Вот пишут: «Убили кого не жалко, Немцов был отработанный материал». Ну, как бы да. А знаете ли вы, что значит «сакральная жертва»? Давайте вспомним. Это может оказаться не так неинтересно, как кажется.
У многих древних народов был ритуал казни царя. Царь считался ответственным за плодородие, и когда сила его истощалась, от этого страдали и земля, и народ, поэтому царя приносили в жертву Матери-Земле. То есть первое условие жертвования — это «отработанный материал».
Второе условие: жертвоприношение происходило в дни смерти старого года, перед возрождением солнца и нового года. То есть — на границе зимы и весны.
Какой там у нас сегодня день?
Позже, когда нравы смягчились (то есть стали более ханжескими), вместо царя стали приносить в жертву животное, более всего на него похожее (социальной функцией и характером), то есть — козла. Иудеи, например, козла не убивали, а отпускали в пустыню, где он умирал самостоятельно, — отсюда выражение «козёл отпущения». А древние греки уже тогда обставляли ритуал по правилам демократии: после убийства козла назначали расследование — кто да как посмел? И обнаруживали виновного — им оказывался… жертвенный нож! На этом демократия не заканчивалась: жертвенный нож судили, признавали виновным и наказывали — топили в море.
Похоже на расследование современных заказных политических убийств?
Иногда, чтобы исполнить ритуальную казнь царя, но сохранить его жизнь, его заменяли другим человеком. Например, осуждённого на смерть преступника наряжали в царские одежды, сажали на трон и давали ему «поцарствовать» некоторое время, например, три дня. Настоящий царь в это время куда-нибудь удалялся (как, например, Иоанн Грозный в Александрову слободу). Затем преступника казнили, и царь возвращался. Предполагают, нечто подобное собирался разыграть Иоанн Грозный с Симеоном Бекбулатовичем, но отыграл назад, что-то там не сложилось.
Немцов числился одно время в «преемниках», а став оппозиционером, вполне может сойти и за «преступника», казнимого всерьёз, но вместе с тем символически — взамен «настоящего царя». Рационального смысла в сакральной жертве не ищите. У неё должен быть символический смысл. И в убийстве Немцова его хватает.
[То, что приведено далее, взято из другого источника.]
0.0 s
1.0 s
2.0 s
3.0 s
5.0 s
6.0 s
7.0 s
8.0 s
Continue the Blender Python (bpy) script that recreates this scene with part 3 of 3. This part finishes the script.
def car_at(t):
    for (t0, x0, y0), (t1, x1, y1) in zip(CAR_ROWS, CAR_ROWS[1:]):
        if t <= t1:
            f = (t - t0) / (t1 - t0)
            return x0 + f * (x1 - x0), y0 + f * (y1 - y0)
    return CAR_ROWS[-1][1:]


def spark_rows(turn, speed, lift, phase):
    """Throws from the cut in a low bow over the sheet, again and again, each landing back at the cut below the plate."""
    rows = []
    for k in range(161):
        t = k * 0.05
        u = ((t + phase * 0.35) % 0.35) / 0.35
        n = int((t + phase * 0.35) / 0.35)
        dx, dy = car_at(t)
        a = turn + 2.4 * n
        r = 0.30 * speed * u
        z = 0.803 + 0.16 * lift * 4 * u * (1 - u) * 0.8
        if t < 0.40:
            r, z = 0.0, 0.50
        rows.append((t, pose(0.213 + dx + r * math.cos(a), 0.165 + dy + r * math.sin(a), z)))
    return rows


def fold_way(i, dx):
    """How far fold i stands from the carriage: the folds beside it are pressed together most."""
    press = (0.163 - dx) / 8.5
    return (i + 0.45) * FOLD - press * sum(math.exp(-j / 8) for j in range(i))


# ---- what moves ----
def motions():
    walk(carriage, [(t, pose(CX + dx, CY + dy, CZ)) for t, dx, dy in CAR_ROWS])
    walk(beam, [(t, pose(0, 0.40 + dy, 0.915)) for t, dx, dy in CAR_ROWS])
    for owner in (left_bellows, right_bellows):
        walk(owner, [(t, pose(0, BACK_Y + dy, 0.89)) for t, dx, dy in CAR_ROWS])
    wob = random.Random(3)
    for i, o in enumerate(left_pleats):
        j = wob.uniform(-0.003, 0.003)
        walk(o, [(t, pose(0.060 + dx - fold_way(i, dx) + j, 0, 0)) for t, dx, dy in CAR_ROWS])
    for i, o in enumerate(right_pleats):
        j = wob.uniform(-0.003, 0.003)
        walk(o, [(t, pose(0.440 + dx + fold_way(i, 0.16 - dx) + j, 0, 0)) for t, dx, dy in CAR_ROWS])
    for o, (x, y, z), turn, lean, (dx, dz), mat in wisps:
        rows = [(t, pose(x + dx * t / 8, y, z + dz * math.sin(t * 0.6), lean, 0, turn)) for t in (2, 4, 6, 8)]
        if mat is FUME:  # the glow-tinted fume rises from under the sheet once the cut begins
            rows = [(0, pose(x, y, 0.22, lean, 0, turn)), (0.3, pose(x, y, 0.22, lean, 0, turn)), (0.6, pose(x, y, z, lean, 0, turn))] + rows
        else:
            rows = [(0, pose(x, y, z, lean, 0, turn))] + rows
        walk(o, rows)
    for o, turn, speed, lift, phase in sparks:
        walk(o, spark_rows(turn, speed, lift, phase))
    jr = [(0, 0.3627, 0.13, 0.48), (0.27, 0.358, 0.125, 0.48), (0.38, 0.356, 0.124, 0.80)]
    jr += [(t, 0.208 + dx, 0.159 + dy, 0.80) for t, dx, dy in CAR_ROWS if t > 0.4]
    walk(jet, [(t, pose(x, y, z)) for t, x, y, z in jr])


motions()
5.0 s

Ну, например. Свидетельницей убийства стала его спутница, 23-летняя гражданка Украины с какой-то прямо литературоцентричной фамилией Дурицкая. Красиво? Не то слово. Мудро. В сакральных вещах случайностей не бывает.
Красиво и место жертвоприношения — в виду Кремля, чтобы международный телезритель сам, без подсказки понял, кто виноват и что ему за это будет. Отдельно хороши кадры на фоне Покровского собора, именуемого Храмом Василия Блаженного — в честь покоящегося в нём юродивого, предсказавшего великий пожар Москвы…
Определённо красив и белый автомобиль, из которого прилетели пули. Много их таких на вечно слякотных зимних московских улицах? Убийцам бы ездить на чёрном BMW, как все, не привлекая к себе внимания, ан нет. Белый автомобиль запомнился. Теперь только ленивый не вспомнит о четырёх всадниках Апокалипсиса: первый, Завоеватель (он же Чума и Мор), — на белом коне. Второй, Война, — на рыжем, Голод — на вороном, Смерть — на бледном.
Красив был и сам покойный, что тоже немаловажно. Представьте себе, что (не дай Бог) сакральной жертвой назначили бы какого-нибудь Пономарёва — с вечно бегающими глумливыми глазками, плешивого, или Гудкова — обрюзглого, животастого и тоже не весьма волосатого, или Яшина, похожего на вопросительный знак. Что сказала бы на это европейская домохозяйка? Ничего не сказала бы. А тут — другое дело. Человек же она. Есть же у неё сердце.
Потом, количество выстрелов — «не менее семи – восьми». Помните выражение — «семь пулек, как в Сараево»? Это из Ярослава Гашека. Именно благодаря ему мы помним, сколько пуль выпустил в эрцгерцога Фердинанда Гаврило Принцип, дав отмашку Первой мировой войне. Ну а раз тогда было семь, теперь может быть и восемь: жизнь-то не стоит на месте…
Разумеется, вы поморщитесь: ну какой злодей или спецслужбист (случайно ли убийством отметили первый день Российских спецслужб?) будет утомлять себя сегодня всеми этими эфемерными условностями? У него о другом голова болит: пути подхода, отхода, прикрытие… Да, конечно. На это можно ответить словами Гамлета — героя, пожалуй, самого главного произведения о цареубийстве: «Есть многое на свете, друг Горацио, что и не снилось нашим мудрецам».
От мира, в котором до сих пор существует искусство, ожидать можно чего угодно.